:: YOUR INSTRUCTIONS ::
Transcribe every line exactly. Leave the pictures behind.

:: PROVIDED INFORMATION ::
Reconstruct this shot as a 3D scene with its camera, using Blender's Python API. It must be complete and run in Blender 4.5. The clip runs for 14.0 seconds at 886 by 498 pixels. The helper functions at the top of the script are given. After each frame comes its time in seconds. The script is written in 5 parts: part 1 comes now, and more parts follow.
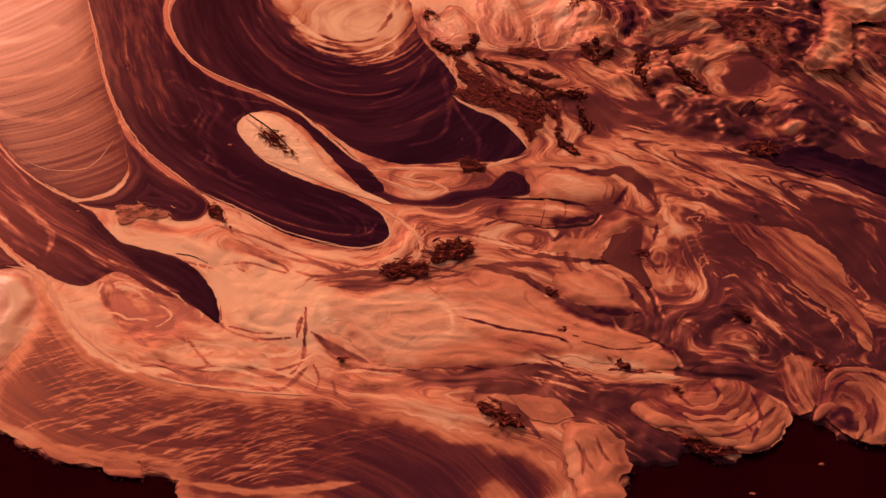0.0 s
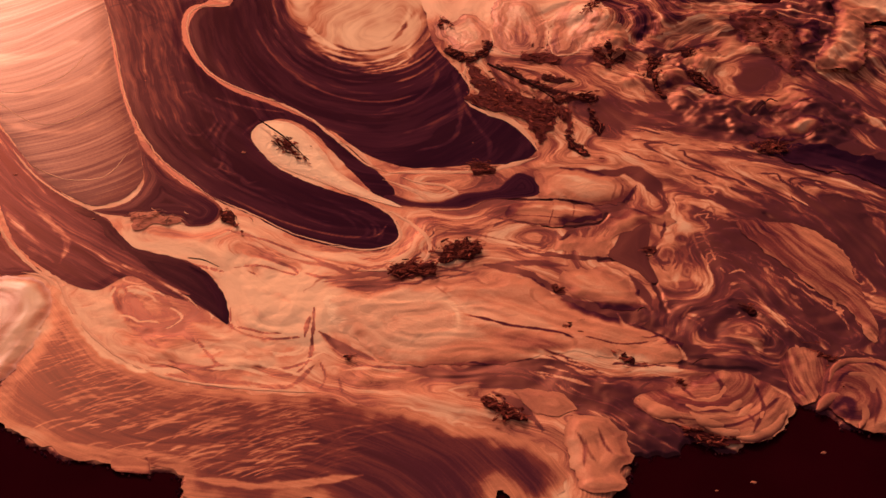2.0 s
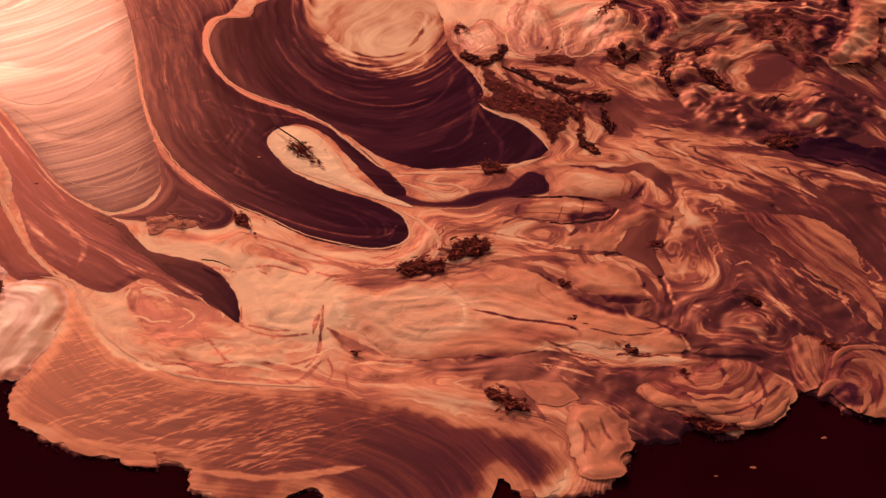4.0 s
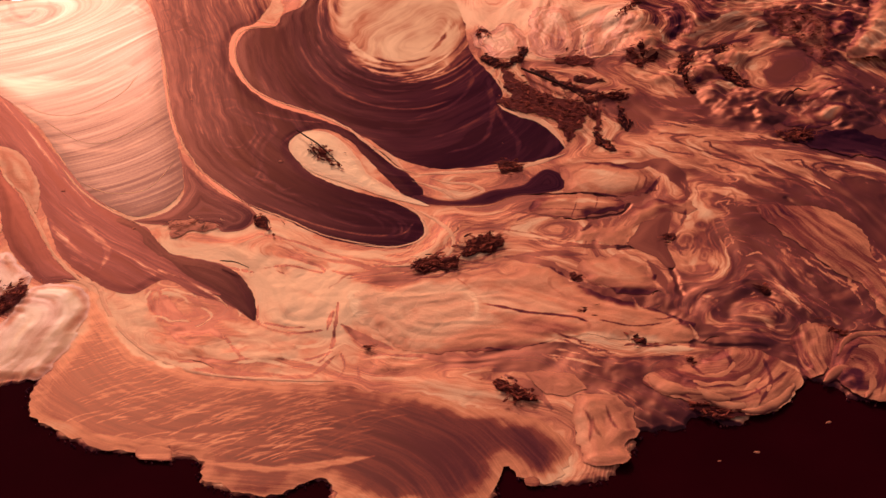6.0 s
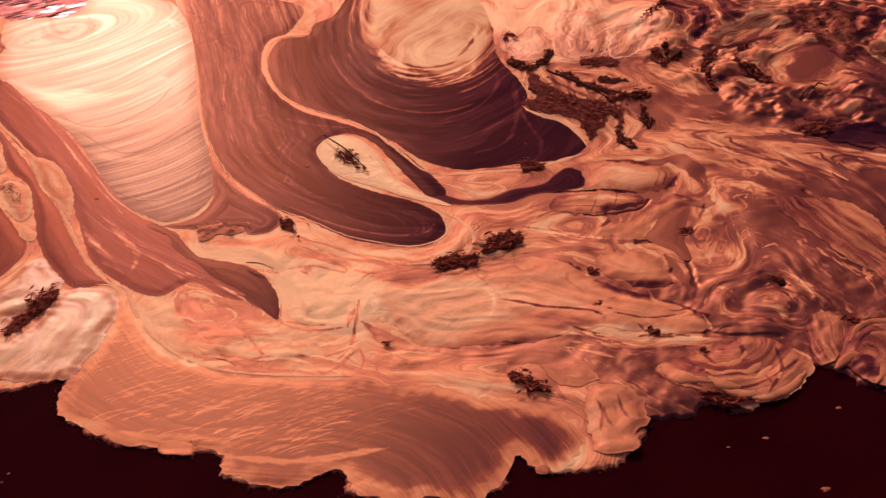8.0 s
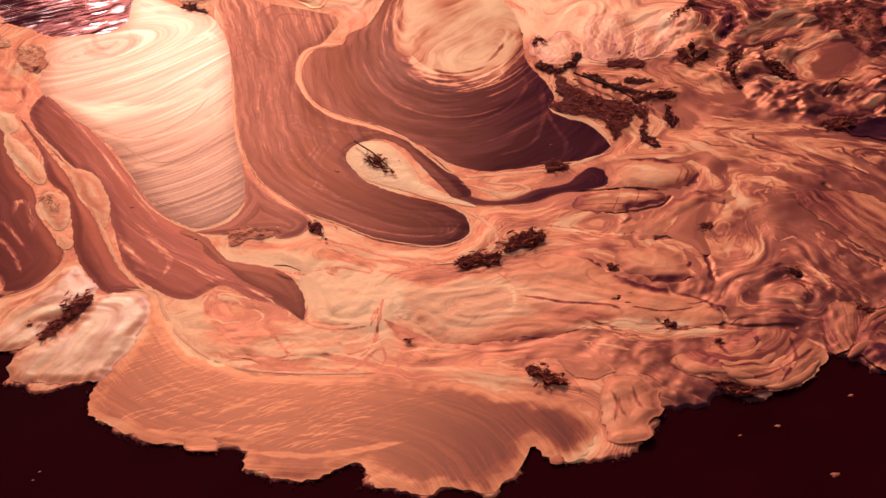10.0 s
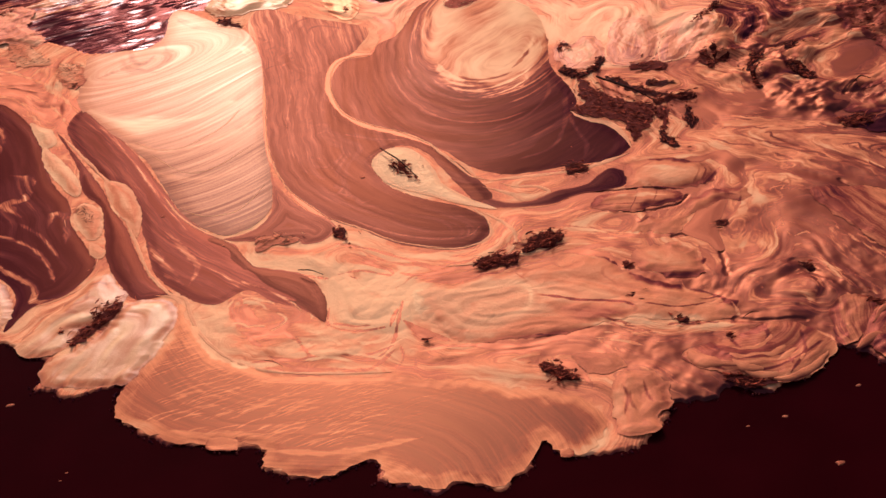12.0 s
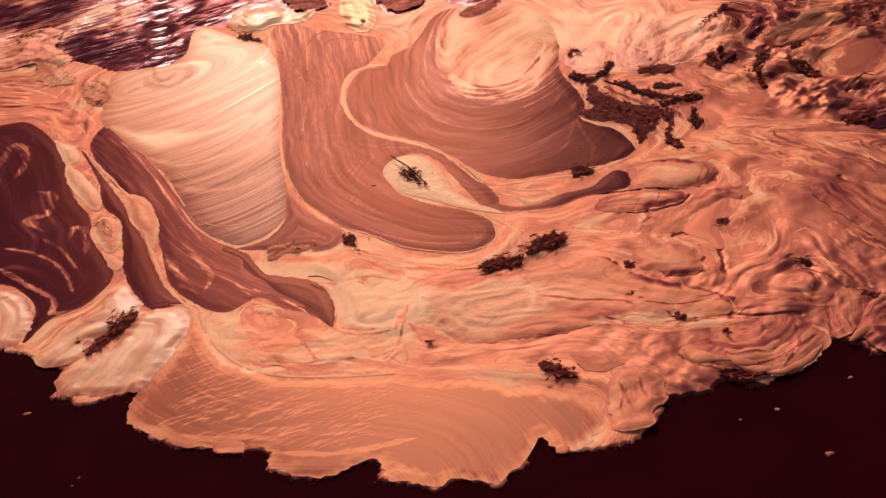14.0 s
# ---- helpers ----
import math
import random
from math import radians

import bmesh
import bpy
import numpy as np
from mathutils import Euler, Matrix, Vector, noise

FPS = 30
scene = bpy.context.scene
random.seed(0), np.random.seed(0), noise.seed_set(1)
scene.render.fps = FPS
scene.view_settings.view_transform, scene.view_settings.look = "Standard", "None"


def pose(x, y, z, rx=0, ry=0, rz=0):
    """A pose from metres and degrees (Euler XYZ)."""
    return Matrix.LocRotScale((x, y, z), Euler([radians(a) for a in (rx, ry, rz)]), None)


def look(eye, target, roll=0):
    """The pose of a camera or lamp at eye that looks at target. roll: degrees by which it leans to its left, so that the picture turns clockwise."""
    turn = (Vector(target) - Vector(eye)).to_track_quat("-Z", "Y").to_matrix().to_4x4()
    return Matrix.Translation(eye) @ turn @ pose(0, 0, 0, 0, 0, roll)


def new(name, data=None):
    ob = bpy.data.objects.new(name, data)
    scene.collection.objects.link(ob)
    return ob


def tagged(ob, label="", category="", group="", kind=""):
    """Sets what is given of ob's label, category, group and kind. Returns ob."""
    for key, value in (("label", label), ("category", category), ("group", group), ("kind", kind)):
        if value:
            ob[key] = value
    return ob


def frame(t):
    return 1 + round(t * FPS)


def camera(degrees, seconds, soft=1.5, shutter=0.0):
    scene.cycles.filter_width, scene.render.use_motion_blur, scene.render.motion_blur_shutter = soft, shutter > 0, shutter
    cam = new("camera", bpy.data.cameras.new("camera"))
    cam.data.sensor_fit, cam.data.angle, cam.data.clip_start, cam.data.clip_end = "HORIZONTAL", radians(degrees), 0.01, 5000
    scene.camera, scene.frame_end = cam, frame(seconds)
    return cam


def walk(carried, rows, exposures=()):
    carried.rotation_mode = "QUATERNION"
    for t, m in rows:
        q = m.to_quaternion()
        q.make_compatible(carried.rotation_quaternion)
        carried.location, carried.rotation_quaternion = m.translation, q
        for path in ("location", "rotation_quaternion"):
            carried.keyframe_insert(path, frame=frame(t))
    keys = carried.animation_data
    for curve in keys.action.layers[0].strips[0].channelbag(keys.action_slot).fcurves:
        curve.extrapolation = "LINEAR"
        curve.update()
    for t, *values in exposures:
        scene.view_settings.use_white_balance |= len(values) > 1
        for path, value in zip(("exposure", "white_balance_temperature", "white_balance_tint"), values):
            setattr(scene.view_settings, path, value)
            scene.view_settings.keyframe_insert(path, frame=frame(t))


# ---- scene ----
cam = camera(27.0, 14.0)
PATH = [
    (0, (-0.574, -5.658, 4.684), (0.523, 0.731, 0.0), 3.56),
    (1, (-0.469, -5.748, 4.659), (0.504, 0.738, 0.0), 2.40),
    (2, (-0.348, -5.840, 4.635), (0.487, 0.737, 0.0), 1.15),
    (3, (-0.217, -5.935, 4.613), (0.468, 0.731, 0.0), -0.16),
    (4, (-0.078, -6.030, 4.593), (0.445, 0.723, 0.0), -1.51),
    (5, (0.063, -6.125, 4.573), (0.415, 0.715, 0.0), -2.88),
    (6, (0.205, -6.220, 4.553), (0.379, 0.709, 0.0), -4.25),
    (7, (0.345, -6.314, 4.534), (0.335, 0.707, 0.0), -5.61),
    (8, (0.483, -6.406, 4.514), (0.285, 0.710, 0.0), -6.95),
    (9, (0.618, -6.496, 4.495), (0.231, 0.718, 0.0), -8.26),
    (10, (0.753, -6.582, 4.476), (0.175, 0.732, 0.0), -9.53),
    (11, (0.887, -6.665, 4.458), (0.122, 0.751, 0.0), -10.76),
    (12, (1.025, -6.743, 4.439), (0.078, 0.775, 0.0), -11.95),
    (13, (1.170, -6.817, 4.422), (0.049, 0.800, 0.0), -13.11),
    (14, (1.326, -6.885, 4.406), (0.045, 0.825, 0.0), -14.24),
]
EXPOSURES = [(0, 0.66, 5750, 13), (2.5, 0.76, 5200, -2), (5, 0.80, 4800, -8), (8, 0.95, 4500, -17), (10.5, 1.04, 4230, -23), (14, 1.01, 4150, -27)]
walk(cam, [(t, look(eye, target, roll)) for t, eye, target, roll in PATH], EXPOSURES)

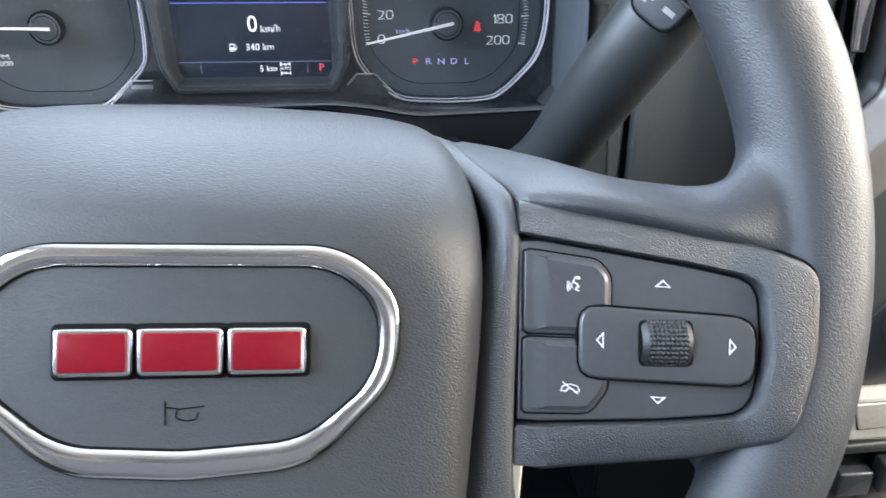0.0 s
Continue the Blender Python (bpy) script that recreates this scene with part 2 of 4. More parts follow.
def words(name, string, x, y, z, size, material, parent, wide=1.0, align="CENTER", thick=0.1, label="", bold=0.0):
    """Raised or printed writing in the built-in font; size is the height of its capitals."""
    data = bpy.data.curves.new(name, "FONT")
    data.body, data.size, data.align_x, data.align_y, data.extrude, data.offset = string, size * 1.43, align, "CENTER", thick, bold
    data.resolution_u = 3
    ob = new(name, data)
    mesh = bpy.data.meshes.new_from_object(ob.evaluated_get(bpy.context.evaluated_depsgraph_get()))
    bpy.data.objects.remove(ob)
    bpy.data.curves.remove(data)
    mesh.name = name
    mesh.transform(Matrix.Diagonal((0.001, 0.001, 0.001, 1)) @ Matrix.Translation((x, y, z)) @ Matrix.Diagonal((wide, 1, 1, 1)))
    mesh.materials.clear()
    mesh.materials.append(material)
    out = new(name, mesh)
    out.parent = parent
    if label:
        out["label"] = label
    return out


# ---- steering wheel: x right, y up its plane, z towards the driver ----
TW = radians(26)
WHEEL_AT = pose(0.031, -0.31, 1.0, 0, 0, 5) @ Matrix((
    (1, 0, 0, 0),
    (0, math.sin(TW), -math.cos(TW), 0),
    (0, math.cos(TW), math.sin(TW), 0),
    (0, 0, 0, 1))) @ pose(0, 0, 0, 0, 0, -4.5)
wheel = thing("steering_wheel", WHEEL_AT, "black leather steering wheel with satin switch pods and chrome-framed hub", "steering wheel")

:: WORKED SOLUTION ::
Reconstruct this shot as a 3D scene with its camera, using Blender's Python API. It must be complete and run in Blender 4.5. The clip runs for 14.0 seconds at 886 by 498 pixels. The helper functions at the top of the script are given. After each frame comes its time in seconds. The script is written in 5 parts: part 1 comes now, and more parts follow.
0.0 s
2.0 s
4.0 s
6.0 s
8.0 s
10.0 s
12.0 s
14.0 s
# ---- helpers ----
import math
import random
from math import radians

import bmesh
import bpy
import numpy as np
from mathutils import Euler, Matrix, Vector, noise

FPS = 30
scene = bpy.context.scene
random.seed(0), np.random.seed(0), noise.seed_set(1)
scene.render.fps = FPS
scene.view_settings.view_transform, scene.view_settings.look = "Standard", "None"


def pose(x, y, z, rx=0, ry=0, rz=0):
    """A pose from metres and degrees (Euler XYZ)."""
    return Matrix.LocRotScale((x, y, z), Euler([radians(a) for a in (rx, ry, rz)]), None)


def look(eye, target, roll=0):
    """The pose of a camera or lamp at eye that looks at target. roll: degrees by which it leans to its left, so that the picture turns clockwise."""
    turn = (Vector(target) - Vector(eye)).to_track_quat("-Z", "Y").to_matrix().to_4x4()
    return Matrix.Translation(eye) @ turn @ pose(0, 0, 0, 0, 0, roll)


def new(name, data=None):
    ob = bpy.data.objects.new(name, data)
    scene.collection.objects.link(ob)
    return ob


def tagged(ob, label="", category="", group="", kind=""):
    """Sets what is given of ob's label, category, group and kind. Returns ob."""
    for key, value in (("label", label), ("category", category), ("group", group), ("kind", kind)):
        if value:
            ob[key] = value
    return ob


def frame(t):
    return 1 + round(t * FPS)


def camera(degrees, seconds, soft=1.5, shutter=0.0):
    scene.cycles.filter_width, scene.render.use_motion_blur, scene.render.motion_blur_shutter = soft, shutter > 0, shutter
    cam = new("camera", bpy.data.cameras.new("camera"))
    cam.data.sensor_fit, cam.data.angle, cam.data.clip_start, cam.data.clip_end = "HORIZONTAL", radians(degrees), 0.01, 5000
    scene.camera, scene.frame_end = cam, frame(seconds)
    return cam


def walk(carried, rows, exposures=()):
    carried.rotation_mode = "QUATERNION"
    for t, m in rows:
        q = m.to_quaternion()
        q.make_compatible(carried.rotation_quaternion)
        carried.location, carried.rotation_quaternion = m.translation, q
        for path in ("location", "rotation_quaternion"):
            carried.keyframe_insert(path, frame=frame(t))
    keys = carried.animation_data
    for curve in keys.action.layers[0].strips[0].channelbag(keys.action_slot).fcurves:
        curve.extrapolation = "LINEAR"
        curve.update()
    for t, *values in exposures:
        scene.view_settings.use_white_balance |= len(values) > 1
        for path, value in zip(("exposure", "white_balance_temperature", "white_balance_tint"), values):
            setattr(scene.view_settings, path, value)
            scene.view_settings.keyframe_insert(path, frame=frame(t))


# ---- scene ----
cam = camera(27.0, 14.0)
PATH = [
    (0, (-0.574, -5.658, 4.684), (0.523, 0.731, 0.0), 3.56),
    (1, (-0.469, -5.748, 4.659), (0.504, 0.738, 0.0), 2.40),
    (2, (-0.348, -5.840, 4.635), (0.487, 0.737, 0.0), 1.15),
    (3, (-0.217, -5.935, 4.613), (0.468, 0.731, 0.0), -0.16),
    (4, (-0.078, -6.030, 4.593), (0.445, 0.723, 0.0), -1.51),
    (5, (0.063, -6.125, 4.573), (0.415, 0.715, 0.0), -2.88),
    (6, (0.205, -6.220, 4.553), (0.379, 0.709, 0.0), -4.25),
    (7, (0.345, -6.314, 4.534), (0.335, 0.707, 0.0), -5.61),
    (8, (0.483, -6.406, 4.514), (0.285, 0.710, 0.0), -6.95),
    (9, (0.618, -6.496, 4.495), (0.231, 0.718, 0.0), -8.26),
    (10, (0.753, -6.582, 4.476), (0.175, 0.732, 0.0), -9.53),
    (11, (0.887, -6.665, 4.458), (0.122, 0.751, 0.0), -10.76),
    (12, (1.025, -6.743, 4.439), (0.078, 0.775, 0.0), -11.95),
    (13, (1.170, -6.817, 4.422), (0.049, 0.800, 0.0), -13.11),
    (14, (1.326, -6.885, 4.406), (0.045, 0.825, 0.0), -14.24),
]
EXPOSURES = [(0, 0.66, 5750, 13), (2.5, 0.76, 5200, -2), (5, 0.80, 4800, -8), (8, 0.95, 4500, -17), (10.5, 1.04, 4230, -23), (14, 1.01, 4150, -27)]
walk(cam, [(t, look(eye, target, roll)) for t, eye, target, roll in PATH], EXPOSURES)

0.0 s
Continue the Blender Python (bpy) script that recreates this scene with part 2 of 4. More parts follow.
def words(name, string, x, y, z, size, material, parent, wide=1.0, align="CENTER", thick=0.1, label="", bold=0.0):
    """Raised or printed writing in the built-in font; size is the height of its capitals."""
    data = bpy.data.curves.new(name, "FONT")
    data.body, data.size, data.align_x, data.align_y, data.extrude, data.offset = string, size * 1.43, align, "CENTER", thick, bold
    data.resolution_u = 3
    ob = new(name, data)
    mesh = bpy.data.meshes.new_from_object(ob.evaluated_get(bpy.context.evaluated_depsgraph_get()))
    bpy.data.objects.remove(ob)
    bpy.data.curves.remove(data)
    mesh.name = name
    mesh.transform(Matrix.Diagonal((0.001, 0.001, 0.001, 1)) @ Matrix.Translation((x, y, z)) @ Matrix.Diagonal((wide, 1, 1, 1)))
    mesh.materials.clear()
    mesh.materials.append(material)
    out = new(name, mesh)
    out.parent = parent
    if label:
        out["label"] = label
    return out


# ---- steering wheel: x right, y up its plane, z towards the driver ----
TW = radians(26)
WHEEL_AT = pose(0.031, -0.31, 1.0, 0, 0, 5) @ Matrix((
    (1, 0, 0, 0),
    (0, math.sin(TW), -math.cos(TW), 0),
    (0, math.cos(TW), math.sin(TW), 0),
    (0, 0, 0, 1))) @ pose(0, 0, 0, 0, 0, -4.5)
wheel = thing("steering_wheel", WHEEL_AT, "black leather steering wheel with satin switch pods and chrome-framed hub", "steering wheel")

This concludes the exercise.